- **Exercise description**:
Set the data down again, exactly as it reads, but without the pictures.

★ ★ ★ ★

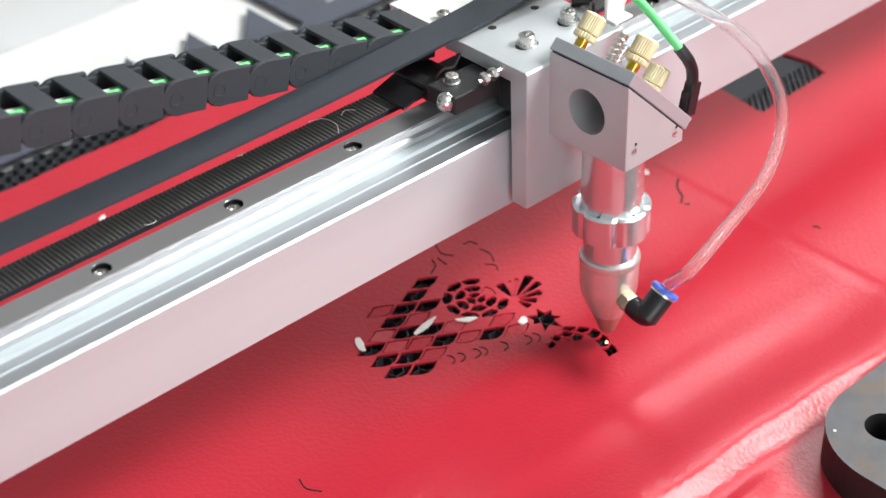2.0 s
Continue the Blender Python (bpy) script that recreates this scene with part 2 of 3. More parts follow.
def spline(points, steps=10):
    """A smooth line through the points."""
    pts = [Vector(p) for p in points]
    pts = [2 * pts[0] - pts[1]] + pts + [2 * pts[-1] - pts[-2]]
    out = []
    for a, b, c, d in zip(pts, pts[1:], pts[2:], pts[3:]):
        for k in range(steps):
            t = k / steps
            out.append(0.5 * (2 * b + (c - a) * t + (2 * a - 5 * b + 4 * c - d) * t * t + (3 * b - a - 3 * c + d) * t ** 3))
    return out + [pts[-2]]


def pipe(points, r, seg=16, bm=None, inner=0.0, steps=10):
    bm = bm or bmesh.new()
    line = spline(points, steps)
    side = None
    rings, inn = [], []
    for i, p in enumerate(line):
        t = (line[min(i + 1, len(line) - 1)] - line[max(i - 1, 0)]).normalized()
        side = (t.orthogonal() if side is None else side - t * side.dot(t)).normalized()
        up = t.cross(side)
        for rad, store in ((r, rings), (inner, inn)):
            store.append([bm.verts.new(p + rad * (math.cos(a) * side + math.sin(a) * up)) for a in [2 * math.pi * k / seg for k in range(seg)]] if rad else [])
    for store in (rings, inn):
        for r0, r1 in zip(store, store[1:]):
            if r0:
                for k in range(seg):
                    bm.faces.new((r0[k], r0[(k + 1) % seg], r1[(k + 1) % seg], r1[k]))
    for i in (0, -1):
        if inner:
            for k in range(seg):
                bm.faces.new((rings[i][k], rings[i][(k + 1) % seg], inn[i][(k + 1) % seg], inn[i][k]))
        else:
            bm.faces.new(rings[i])
    return bm


def socket_bolt(parent, at, way=(0, 0, 1), r=2.9, h=3.4, washer=0.0, material_=None):
    """A cap screw with a hexagon socket, and a washer under it."""
    w = Vector(way).normalized()
    bm = lathe([(0, r), (h - 0.4, r), (h, r - 0.4), (h, r * 0.58), (h - 1.8, r * 0.55)], at, w, 24, lambda i, a, rr: rr if i < 3 else rr * (0.93 + 0.07 * math.cos(6 * a)))
    b = part("bolt", bm, material_ or STEEL, parent, "stainless socket-head bolt", True)
    if washer:
        part("washer", lathe([(-1.0, washer), (0.0, washer)], at, w, 24), STEEL, parent, "flat steel washer")
    return b


# ---------------------------------------------------------------- the leather, its cut pattern and its waves


def height(x, y):
    """How far the leather lifts off the table, in mm, at x, y."""
    if y > 130:
        return 0.0
    h = 0.3 * math.sin(x / 31 + 0.6 * math.sin(y / 23)) * math.sin(y / 37 + 1.2) + 0.3
    # the long fold beside the iron weight: a slow rise and a steep fall
    ridge = -92.0 - 0.053 * x + 0.9 * math.sin(x / 24) + 0.5 * math.sin(x / 9)
    d = y - ridge
    h += (6.4 + 0.5 * math.sin(x / 40)) * (math.exp(-(d / 22.0) ** 2) if d > 0 else math.exp(-(d / 8.5) ** 2))
    # the small fold under the edge of the weight
    h += 2.4 * math.exp(-((y + 114.5 - 0.05 * x) / 4.5) ** 2) / (1 + math.exp((x - 6) / 5))
    # a low swell further in, and the crease across the far side
    h += 1.15 * math.exp(-((y + 0.06 * x + 43) / 9) ** 2) * (0.6 + 0.4 * math.sin(x / 45 + 1))
    h += 0.9 * math.exp(-((x - 150 - 0.03 * y) / 3.0) ** 2) * (1 / (1 + math.exp(-(x - 120) / 5)))
    # flat beneath the cut pattern and the weight
    d = math.hypot((x + 10) / 75, (y - 45) / 75)
    h *= 1 / (1 + math.exp(-(d - 1.0) * 9)) if d < 2.5 else 1
    w = 1 / (1 + math.exp((x - 22) / 3)) if y < -104 else 1
    lift = min(1.0, max(0.0, (-104 - y) / 7))
    return h * (1 - lift + lift * w)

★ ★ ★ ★

- **Complete output**:
2.0 s
Continue the Blender Python (bpy) script that recreates this scene with part 2 of 3. More parts follow.
def spline(points, steps=10):
    """A smooth line through the points."""
    pts = [Vector(p) for p in points]
    pts = [2 * pts[0] - pts[1]] + pts + [2 * pts[-1] - pts[-2]]
    out = []
    for a, b, c, d in zip(pts, pts[1:], pts[2:], pts[3:]):
        for k in range(steps):
            t = k / steps
            out.append(0.5 * (2 * b + (c - a) * t + (2 * a - 5 * b + 4 * c - d) * t * t + (3 * b - a - 3 * c + d) * t ** 3))
    return out + [pts[-2]]


def pipe(points, r, seg=16, bm=None, inner=0.0, steps=10):
    bm = bm or bmesh.new()
    line = spline(points, steps)
    side = None
    rings, inn = [], []
    for i, p in enumerate(line):
        t = (line[min(i + 1, len(line) - 1)] - line[max(i - 1, 0)]).normalized()
        side = (t.orthogonal() if side is None else side - t * side.dot(t)).normalized()
        up = t.cross(side)
        for rad, store in ((r, rings), (inner, inn)):
            store.append([bm.verts.new(p + rad * (math.cos(a) * side + math.sin(a) * up)) for a in [2 * math.pi * k / seg for k in range(seg)]] if rad else [])
    for store in (rings, inn):
        for r0, r1 in zip(store, store[1:]):
            if r0:
                for k in range(seg):
                    bm.faces.new((r0[k], r0[(k + 1) % seg], r1[(k + 1) % seg], r1[k]))
    for i in (0, -1):
        if inner:
            for k in range(seg):
                bm.faces.new((rings[i][k], rings[i][(k + 1) % seg], inn[i][(k + 1) % seg], inn[i][k]))
        else:
            bm.faces.new(rings[i])
    return bm


def socket_bolt(parent, at, way=(0, 0, 1), r=2.9, h=3.4, washer=0.0, material_=None):
    """A cap screw with a hexagon socket, and a washer under it."""
    w = Vector(way).normalized()
    bm = lathe([(0, r), (h - 0.4, r), (h, r - 0.4), (h, r * 0.58), (h - 1.8, r * 0.55)], at, w, 24, lambda i, a, rr: rr if i < 3 else rr * (0.93 + 0.07 * math.cos(6 * a)))
    b = part("bolt", bm, material_ or STEEL, parent, "stainless socket-head bolt", True)
    if washer:
        part("washer", lathe([(-1.0, washer), (0.0, washer)], at, w, 24), STEEL, parent, "flat steel washer")
    return b


# ---------------------------------------------------------------- the leather, its cut pattern and its waves


def height(x, y):
    """How far the leather lifts off the table, in mm, at x, y."""
    if y > 130:
        return 0.0
    h = 0.3 * math.sin(x / 31 + 0.6 * math.sin(y / 23)) * math.sin(y / 37 + 1.2) + 0.3
    # the long fold beside the iron weight: a slow rise and a steep fall
    ridge = -92.0 - 0.053 * x + 0.9 * math.sin(x / 24) + 0.5 * math.sin(x / 9)
    d = y - ridge
    h += (6.4 + 0.5 * math.sin(x / 40)) * (math.exp(-(d / 22.0) ** 2) if d > 0 else math.exp(-(d / 8.5) ** 2))
    # the small fold under the edge of the weight
    h += 2.4 * math.exp(-((y + 114.5 - 0.05 * x) / 4.5) ** 2) / (1 + math.exp((x - 6) / 5))
    # a low swell further in, and the crease across the far side
    h += 1.15 * math.exp(-((y + 0.06 * x + 43) / 9) ** 2) * (0.6 + 0.4 * math.sin(x / 45 + 1))
    h += 0.9 * math.exp(-((x - 150 - 0.03 * y) / 3.0) ** 2) * (1 / (1 + math.exp(-(x - 120) / 5)))
    # flat beneath the cut pattern and the weight
    d = math.hypot((x + 10) / 75, (y - 45) / 75)
    h *= 1 / (1 + math.exp(-(d - 1.0) * 9)) if d < 2.5 else 1
    w = 1 / (1 + math.exp((x - 22) / 3)) if y < -104 else 1
    lift = min(1.0, max(0.0, (-104 - y) / 7))
    return h * (1 - lift + lift * w)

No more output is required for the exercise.